Upon reading this headline, one would be forgiven for thinking that a publication that is often referred to as a ‘rag’, cares deeply about ordinary Brits’ income and so is the Conservative Party’s Europhobic (current) majority. In reality though, they like to hide behind the veil of nationalism so as to conceal its market fundamentalism. This is why they love to hate the EU’s Working Time Directive. That directive is part of an enduring effort made by a previous coalition of national and EU-level political actors to use the collective force of the European Union to ‘humanise’ capitalism as we – citizens of the EU – face it in our daily lives.
Originally enacted in 1993, it was extended to a larger number of workers in 2000 and was subsequently codified in 2003. It contains basic provisions such as daily and weekly limits to the number of hours that workers can be required to work, a legal right to four weeks of paid annual holidays, legal rights to regular health checks for those who work during the night (an activity that is directly associated with ill health), rest breaks, etc. Two key points are often missed when that directive is discussed in Britain. First, it – just like several other pieces of EU legislation – sets minimum standards (i.e. a ‘floor’ below which member states are not allowed to go) but allows EU member states that want to enact higher levels of protection to do so. Second, the individual opt-out that it contains allows individual workers to work for more than 48 hours per week if they so wish but this is a clause that is often abused in the UK where the culture of long working hours persists.
The original directive was enacted despite vehement opposition from the Conservative British governments of the first half of the 1990s. Later on Tony Blair’s New Labour administrations fought tooth and nail to prevent the abolition of the individual opt-out which it (still) contains. But behind the veneer of ‘British’ opposition, a rather different picture exists – indeed, one about which the Murdoch press does not appear keen to inform its readers but also one that offers awkward reading for supporters of what is misleadingly called ‘Lexit’.
As my own ESRC-funded research has demonstrated, when the New Labour transposed that directive in UK law and then implemented it, they made choices that reflected the then government’s ideological orientation. For example, they transposed the directive into UK law in a way that enabled it to cover many more workers than was legally necessary. They could have done much more along those lines but chose not to.
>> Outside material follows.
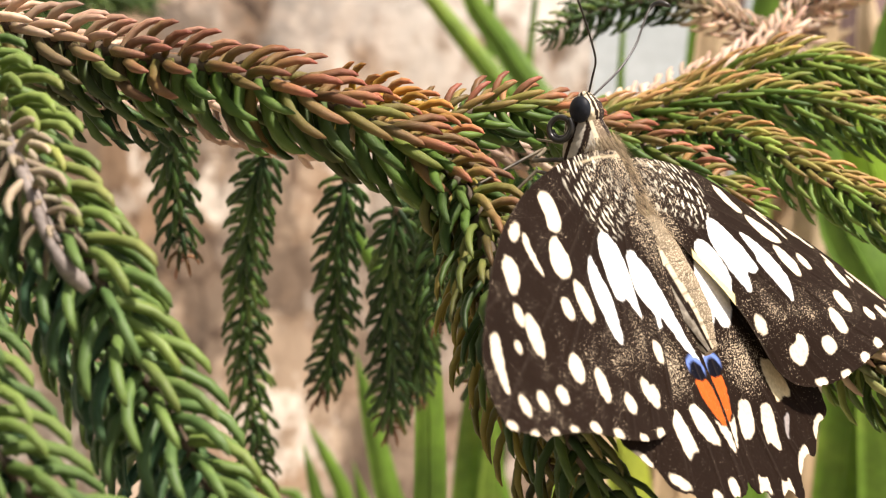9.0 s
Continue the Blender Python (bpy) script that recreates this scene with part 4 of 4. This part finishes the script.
def strap_leaf(name, label, pts, width, material, seed=0, group="strap leaves"):
    """A long folded blade with a midrib, widest at its middle, pointed at the tip."""
    n = 26
    p = spline(pts, n)
    t = unit(np.gradient(p, axis=0))
    side = unit(np.cross(t, np.array((0.62, 0.78, 0.08))))
    nrm = np.cross(side, t)
    s = np.linspace(0, 1, n)
    w = width / 2000 * np.clip(np.minimum(0.55 + 1.2 * s, 1.0) * np.sqrt(np.clip((1 - s) * 3.2, 0, 1)), 0.02, 1)
    rng = np.random.default_rng(seed)
    v, f = [], []
    cols = (-1, -0.66, -0.33, 0, 0.33, 0.66, 1)
    for layer in (0, 1):
        for k in range(n):
            for c in cols:
                q = p[k] + side[k] * w[k] * c + nrm[k] * w[k] * (0.35 * abs(c) ** 1.4 + 0.05 * math.sin(9 * s[k] + seed + 2 * c)) - nrm[k] * 0.0004 * layer
                v.append(q)
    m = len(cols)
    for k in range(n - 1):
        for c in range(m - 1):
            a = k * m + c
            f.append([a, a + 1, a + m + 1, a + m])
            f.append([n * m + a + 1, n * m + a, n * m + a + m, n * m + a + m + 1])
        for c in (0, m - 1):
            a = k * m + c
            f.append([a, a + m, n * m + a + m, n * m + a])
    leaf = thing(name, label, "leaf", group)
    part("blade", mesh_of("blade", v, f), material, leaf)
    rv, rf, _, _ = tube(p - nrm * 0.0003, np.maximum(w * 0.07, 0.00015), 6)
    part("midrib", mesh_of("midrib", rv, rf), material, leaf)
    # the stalk down to the soil
    low = np.array((p[0][0] + 0.02, p[0][1] + 0.03, -0.702))
    way = np.linspace(0, 1, 10)[:, None]
    q = p[0] * (1 - way) + low * way + np.sin(way * np.pi) * np.array((0.012, 0.016, 0.0))
    kv, kf, _, _ = tube(q, np.linspace(0.0012, 0.002, 10), 7, (1, 0, 0))
    part("stalk", mesh_of("stalk", kv, kf), material, leaf)
    return leaf


def green_blade(k, pts, w):
    strap_leaf("strap_leaf", "long green strap-shaped leaf growing from the ground", pts, w, BLADE, k)

green_blade(0, [(250, 288, -330), (256, 289, -150), (258, 292, -72), (259, 292, -44)], 13)
green_blade(1, [(236, 300, -330), (227, 305, -140), (223, 309, -97), (217, 314, -70)], 9)
green_blade(2, [(244, 296, -330), (238, 299, -140), (234, 303, -97), (229, 307, -75)], 9)
green_blade(3, [(270, 284, -330), (267, 287, -113), (264, 291, -74), (264, 291, -40)], 13)
green_blade(4, [(250, 282, -330), (236, 285, -122), (230, 292, -85), (223, 301, -45)], 11)
green_blade(5, [(244, 288, -330), (234, 292, -104), (230, 298, -75), (226, 302, -55)], 9)
green_blade(6, [(372, 250, -300), (358, 290, -60), (326, 344, 32), (318, 353, 46), (311, 360, 63), (305, 367, 85)], 13)
green_blade(7, [(390, 270, -300), (370, 304, -60), (333, 365, 33), (324, 375, 48), (314, 387, 66), (303, 398, 86)], 10)
green_blade(8, [(390, 350, -300), (386, 353, -80), (382, 357, 30), (382, 357, 67)], 5)
green_blade(9, [(388, 420, -300), (387, 424, -20), (387, 425, 62), (387, 426, 104)], 5)
green_blade(10, [(394, 418, -300), (395, 416, -40), (397, 414, 60), (400, 412, 98)], 4)
green_blade(11, [(240, 284, -320), (252, 272, -130), (270, 260, -103), (288, 247, -89), (310, 232, -67)], 14)
green_blade(12, [(246, 274, -320), (249, 275, -118), (251, 276, -88), (252, 278, -60)], 12)
green_blade(13, [(236, 312, -320), (228, 317, -110), (216, 329, -84)], 9)
green_blade(14, [(244, 306, -320), (236, 312, -110), (226, 323, -66)], 9)
green_blade(15, [(356, 284, -300), (360, 282, -40), (361, 281, 52), (362, 277, 81), (364, 272, 120)], 13)
green_blade(16, [(290, 200, -280), (300, 192, 20), (309, 183, 62), (319, 168, 71), (328, 154, 78)], 15)
green_blade(17, [(400, 350, -300), (412, 345, 60), (422, 334, 125), (430, 312, 156), (447, 281, 165), (468, 249, 150)], 14)
green_blade(18, [(420, 330, -300), (428, 320, 60), (441, 297, 146), (453, 275, 153), (470, 248, 142)], 12)
green_blade(19, [(292, 180, -280), (301, 181, -11), (291, 191, 13), (284, 195, 42)], 16)
green_blade(20, [(330, 130, -280), (324, 137, 7), (317, 146, 19), (305, 160, 35)], 14)
green_blade(21, [(100, 132, -200), (96, 136, -34), (89, 142, -14), (82, 150, 3)], 6)



def dry_blade(k, pts, w):
    strap_leaf("dry_leaf", "withered tan leaf hanging among the green leaves", pts, w, DRY, 40 + k, "dry leaves")

dry_blade(0, [(262, 226, -280), (270, 224, 20), (271, 217, 89), (272, 209, 125)], 12)
dry_blade(1, [(298, 214, -280), (300, 212, 40), (300, 207, 98), (298, 204, 132)], 9)
dry_blade(2, [(420, 350, -90), (425, 340, -20), (430, 320, 30), (428, 306, 70)], 18)
dry_blade(3, [(452, 300, -60), (446, 292, 0), (438, 296, 40), (432, 298, 72)], 14)
dry_blade(4, [(400, 340, -150), (365, 322, -21), (389, 293, 0), (376, 301, 23), (394, 278, 44)], 14)
dry_blade(5, [(440, 300, -160), (386, 289, -33), (401, 272, 15), (380, 293, 35), (395, 274, 54)], 18)
dry_blade(6, [(460, 250, -160), (395, 272, -18), (409, 259, 20), (385, 283, 45)], 16)
dry_blade(7, [(186, 184, -90), (192, 180, -24), (196, 174, -12), (198, 171, 4)], 8)
dry_blade(8, [(414, 398, -300), (419, 395, -137), (424, 394, -109), (432, 390, -70)], 12)


strap_leaf("strap_leaf", "broad yellow-green leaf with a browning tip", [(259, 231, -78), (252, 243, -40), (247, 250, -22), (241, 257, -8)], 17, YELLOWING, 61)
strap_leaf("strap_leaf", "upright lime-green leaf among dry stems", [(267, 266, -44), (261, 274, -16), (255, 278, 8), (250, 281, 27)], 14, LIME, 64)
strap_leaf("strap_leaf", "soft lime-green leaf behind the drooping shoots", [(244, 117, -40), (242, 122, -10), (240, 124, 8), (240, 120, 25)], 16, LIME, 65)
strap_leaf("strap_leaf", "soft lime-green leaf behind the drooping shoots", [(294, 103, -17), (296, 96, 1), (299, 89, 9), (302, 79, 17)], 15, LIME, 66)
strap_leaf("strap_leaf", "soft lime-green leaf behind the drooping shoots", [(268, 151, -41), (262, 160, -5), (257, 167, 17), (249, 176, 38)], 14, LIME, 67)
strap_leaf("strap_leaf", "soft lime-green leaf behind the drooping shoots", [(341, 134, -12), (332, 151, 16), (326, 162, 28), (321, 171, 36)], 18, LIME, 68)
strap_leaf("strap_leaf", "soft lime-green leaf behind the drooping shoots", [(296, 121, -23), (296, 121, 0), (293, 127, 12), (287, 138, 17)], 16, LIME, 69)
strap_leaf("strap_leaf", "broad yellow-green leaf with a browning tip", [(522, 395, -196), (492, 425, -36), (478, 444, -20), (466, 459, -8)], 16, BLADE, 62)

strap_leaf("strap_leaf", "broad bright green leaf behind the drooping shoots", [(236, 131, -149), (230, 137, -29), (225, 145, -5), (220, 150, 15), (215, 155, 32)], 13, BLADE, 70)
strap_leaf("strap_leaf", "broad bright green leaf behind the drooping shoots", [(284, 98, -133), (278, 104, -13), (270, 119, 7), (264, 130, 22), (257, 140, 37)], 15, BLADE, 71)
strap_leaf("dry_leaf", "bleached white curled dry leaf among the stems", [(237, 235, -43), (247, 227, -26), (258, 220, -18), (269, 212, -17), (277, 206, -22)], 12, BLEACHED, 63, "dry leaves")


def motions():
    """Nothing but the camera moves: the butterfly rests."""
    return None


motions()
That was the government’s choice. As I have demonstrated elsewhere, the same happened in France. In other words, membership of the EU did not prevent parties that place themselves on the Left of the political spectrum to a) act in ways that was consistent with their ideological orientation and b) in one way or another different from parties of the Right. Moreover, a comparison of these two countries has revealed differences between them too: when in government, New Labour’s stance was less worker-friendly than the stance of the French Socialist Party; the French Right did not question the involvement of public authorities in the regulation of working time, while the British Conservatives still believe that this should be left to the market: a matter for direct negotiations between the individual employers and employees.
Over the week-end, this idea – that the amount of time a worker can be required to work should be left to the marketplace – was, yet again, presented in a way that feeds into a particular narrative not only about the EU but about the economy as well. On that instance, the Sun was simply copying (!) a Frenchman, a descendant of immigrants, no less: Nicolas Sarkozy, the right-winger who won the 2007 French presidential election by promising to French workers to enable them to ‘travailler plus pour gagner plus’. What they subsequently discovered was that his actual policies were not exactly worker-friendly, as demonstrated by the sweeping reform of French labour laws enacted by the Fillon-led governments of the Right. Just like in France, the Sun’s narrative, in addition to the numerous factual mistakes that it contained, reflected the idea that public authorities are by definition fetters, not promoters of material progress; workers ought to compete against each other (come what may) so as to earn more irrespective of the negative consequences that the non- or light-touch regulation of working time can have on their health, family life, etc. Of course, this kind of discourse also helps many employers hide their antiquated practices that foster instead of combatting low productivity. Ironically and revealingly, GDP per hours worked is far higher in France than it is in the UK.